BWW Reviews: ROCK BOTTOM Offers Raunch Without Wit

"Do you like raunchy?" the waitress at Joe's Pub asked when my guest and I told her neither of us had seen Bridget Everett before.

"I like anything that's good," was my reply.

Bridget Everett (Photo: Kevin Yatarola)

Well, from the moment she entered the house draped in a getup that barely covered her breasts and got right down to the business of flashing what was underneath to the patrons seated up front, Bridget Everett certainly filled Rock Bottom, commissioned by Joe's Pub with NEA grant money, with sufficient raunchiness. The cheering, squealing fans who packed the venue no doubt ranked her efforts as at least a few notches above good.

And while I can go for raunchiness as much as the next theatre critic, obsessively aggressive raunchiness void of any kind of cleverness or variety can get tiresome very quickly, although those who have never seen a boisterous female performer sing songs about body parts, cavort with fake phalluses or invite audience members to lick whipped cream off her thigh may find the evening fresh.

To her credit, Everett is a rowdy, energetic performer with strong pipes and a lovely, sincere way with a ballad. (The quieter moments are by far the best parts of the show.) She has a catchy ditty, "Titties," that promotes the acceptance of all body types, female and male, with its humorously descriptive lyric. ("She got them tube sock titties... I got these beaver tale titties... He got them jackhammer titties...)

Everett has a hand in co-authoring all the songs she sings in the piece and for five of them she collaborates with the notable team of Marc Shaiman and Scott Wittman, who also directs.

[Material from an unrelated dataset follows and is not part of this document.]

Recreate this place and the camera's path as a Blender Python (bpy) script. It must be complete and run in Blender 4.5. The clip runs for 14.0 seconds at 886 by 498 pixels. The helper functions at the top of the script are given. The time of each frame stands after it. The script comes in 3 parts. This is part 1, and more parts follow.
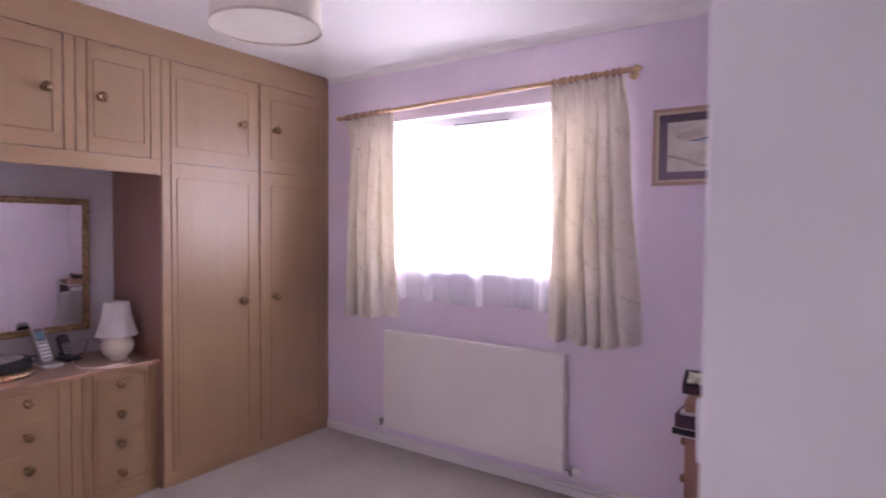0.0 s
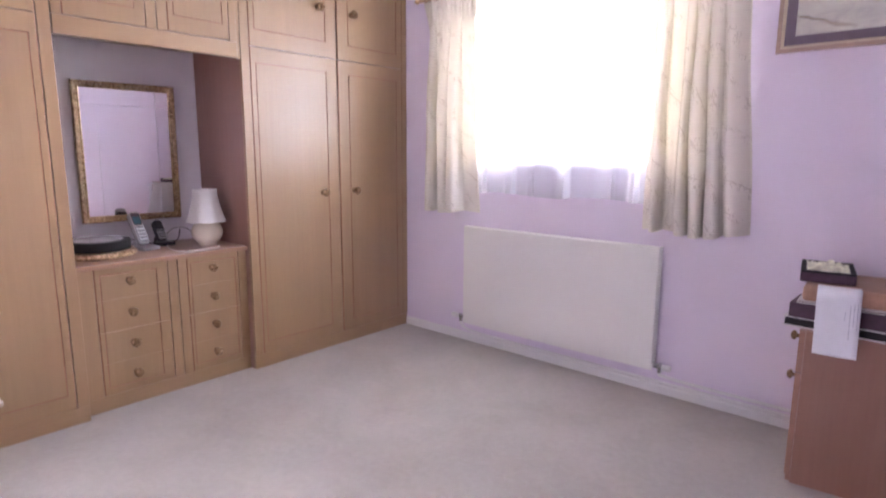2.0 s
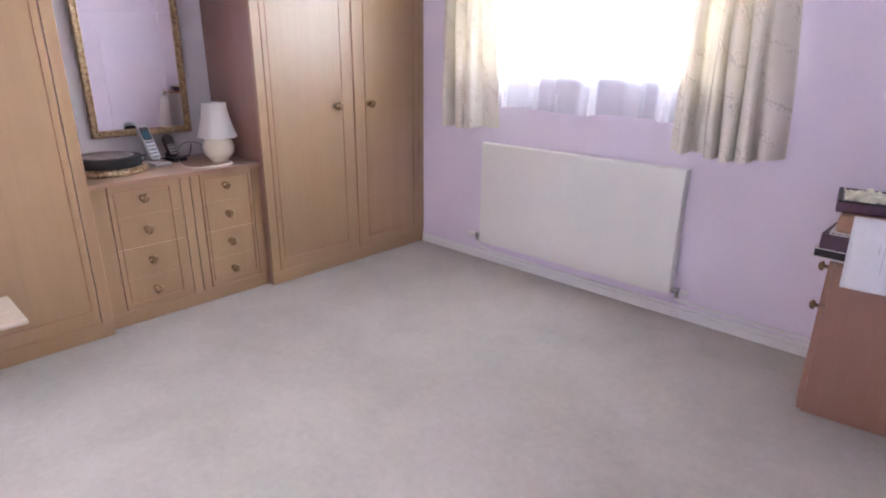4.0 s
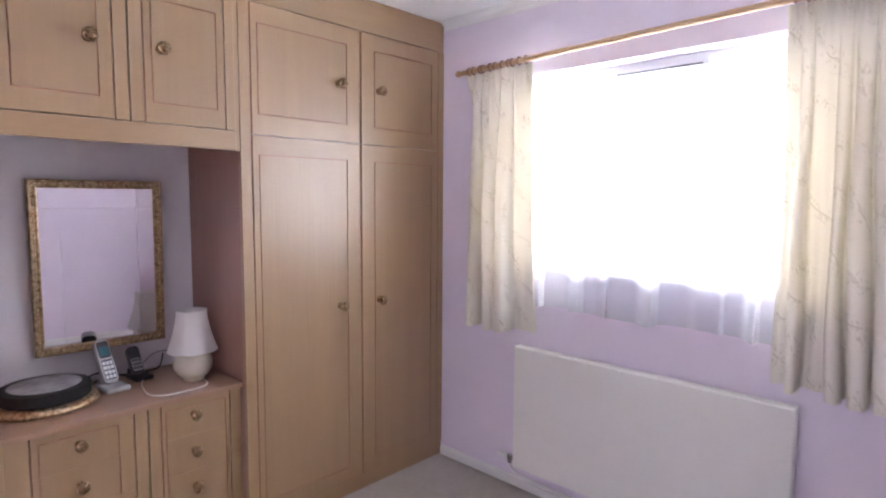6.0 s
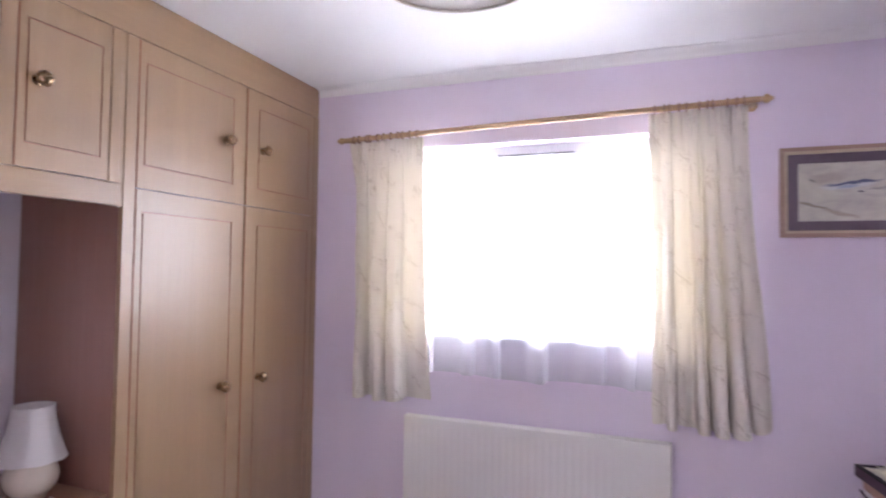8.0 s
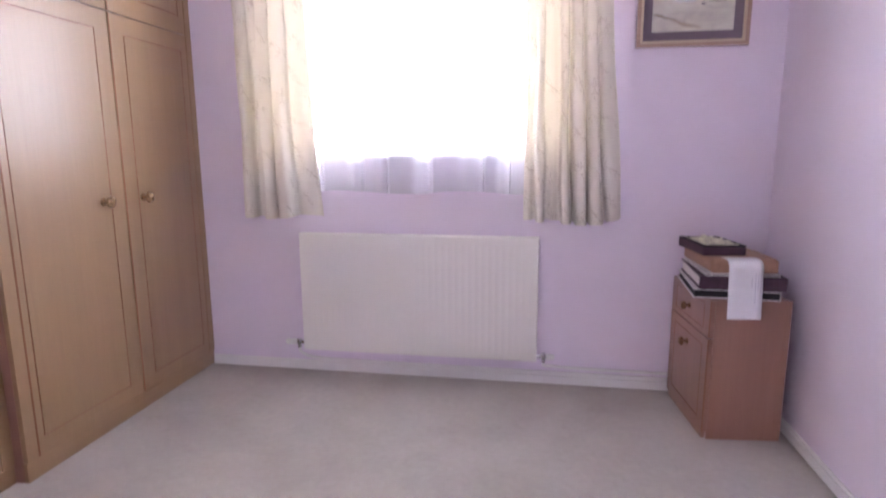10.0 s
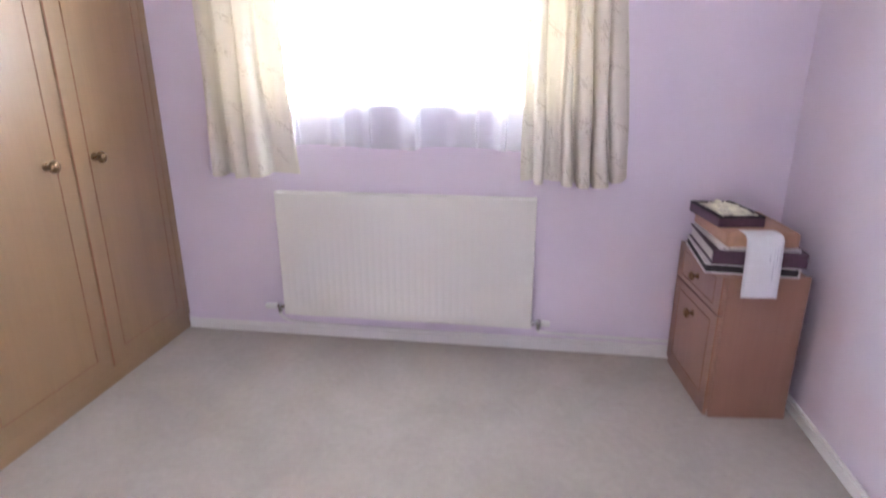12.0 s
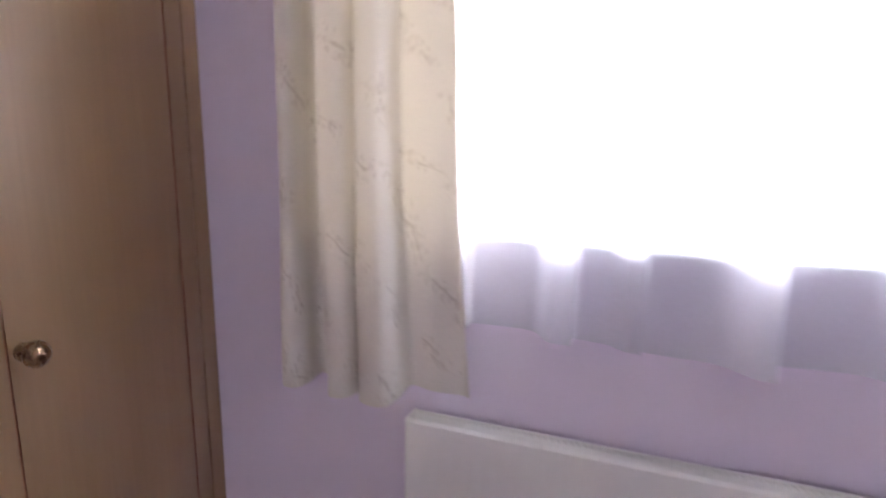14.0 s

She's joined on stage by a 4-piece band and two backup singers. Unfortunately, her lyrics were largely unintelligible from my seat in the back of the house (my guest concurred) for numbers like "Tell Me (Does This Dick Make My Ass Look Big)," "Put Your Dick Away," "Eat It" and the title song, where she picks out audience members and tells smutty stories about low points in their lives. ("Your wallet is gone, your Rolex is gone and somebody's got a bloody little rectum.")

Her passion for chardonnay fuels a repetitive bit about how she defends her choice of wine on Facebook and her mentioning of her own abortions cues actor Cole Escola to enter, wearing a diaper and singing a sappy version of Pat Boone's right-to-life anthem, "Let Me Live."

Bridget Everett certainly has talent and has obviously built up a significant following, but frankly there are other raunchy singers offering licks of whipped cream off of their bodies who I'd rather see my tax dollars funding.